Very occasionally, on opening a file you may get a dialog with a message like:
Tinderbox was unable to parse this file. It may be damaged, or you may need a newer version of Tinderbox. The XML parser said : not-well formed (invalid token) (line 1232).
Whilst the exact line number stated at then end will vary, Tinderbox is telling you that the TBX file's data includes something it can not understand at the line (as referred to) in the source XML of the document. When Tinderbox opens a file, it has to read in all the XML data stored in the TBX document file. If this data has been corrupted in some way such that it is no longer in valid XML format, Tinderbox cannot read past that point and gives this error message.
How might such a thing occur? The error is unusual but causes include copying/pasting text from web pages that mis-declare their encoding, such as with web pages where quote marks show as question marks (e.g. a character) or less common accented characters as pairs of random characters. It is not always possible for the Tinderbox to detect that the data it is passed is not what it declares itself to be. This can cause the data to be stored inappropriately in Tinderbox - though the effect does not tend to surface until the document is next opened - which for some users can be hours or days after the triggering event. More technically, data is saved in a form that's not intelligible to the XML parser used to read the data when opening a TBX file. Similarly, AutoFetch of data from badly-encoded pages/feeds/sources can ingest data that has the same effect as above.
The solution is to send the file (or better, a zip of it) to Tinderbox support (firstname.lastname@example.org) and they should be able to fix it and return the document. At times the fix may result in the loss of all or part of $Text (or the affect attribute(s) of the affected note(s), but generally just the offending characters can be excised.
If you are doing some task where this happens more than once (perhaps you have very 'dirty' source material) then ensure you have reviewed your settings for back-ups and autosave. You can always change back to your defaults once the problem is resolved.
For the more technically minded…
If you are confident using a text editor and looking at XML source code you can have a go at fixing this yourself. If you do not have a text (code) editor - do not use TextEdit - a good free option is BBEdit. Now:
- Make a copy of your broken TBX and give it a new name indicating it is (will be) the 'fixed' version.
- In your text editor turn on line numbering (see your editor's manual if unsure how). It is also a good idea to turn on 'invisibles' so you see an on screen character for spaces, tabs, control characters, etc. Turn line wrap 'off', at least until you have located the problem.
- Open the TBX in the text editor app
- Scroll to the line mentioned in the original Tinderbox error message.
- Examine that line in the code for anything untoward (use the window's line numbering to find the right place). If your editor has syntax colouring it should stop working around where the error occurs.
- If it is not self evident as to the exact error, try removing the whole attribute value containing the bad line. Most commonly these errors occur in $Text. In such a case you might delete the value of that $Text, i.e. all code from the last
tag preceding the error position and the first
tag following it. You can always cut/paste the excised data to a text file for temporary safe keeping.
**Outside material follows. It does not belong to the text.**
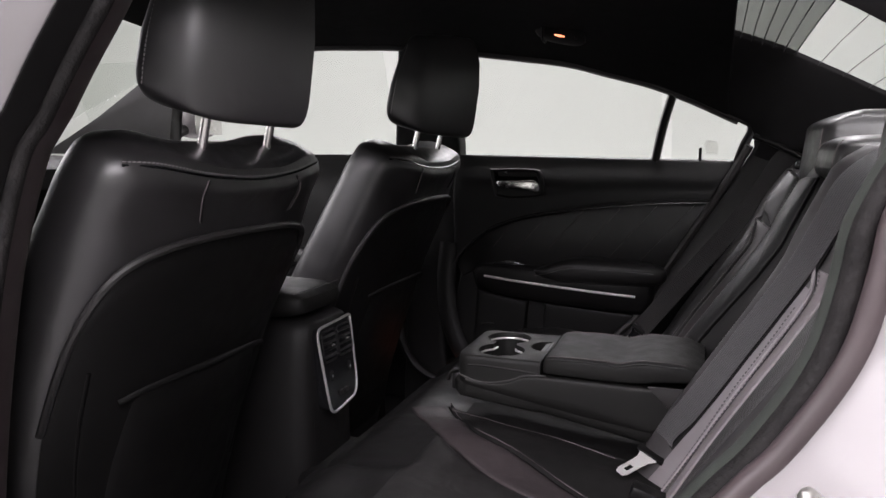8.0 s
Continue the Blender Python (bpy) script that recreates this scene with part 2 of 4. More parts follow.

- Save the file close and re-open in Tinderbox. You may get another error (likely caused by the same thing in a different note). Rinse and repeat the previous steps until the file opens. You can then review what's been lost and the likely probable cause. If you think you know the latter, it is probably worth letting Tinderbox support know in case it is a cause they can predict and guard against in the future.
- If you have no joy at all delete your edited file and sent a copy of the original TBX to support.
For TextWrangler and BBEdit users a slightly more hands-off approach is offered via those apps' "zap gremlins" option. It should prune non-XML-safe characters from the file though you will not know exactly what that is. You will just have to look at the resulting TBX file and guess.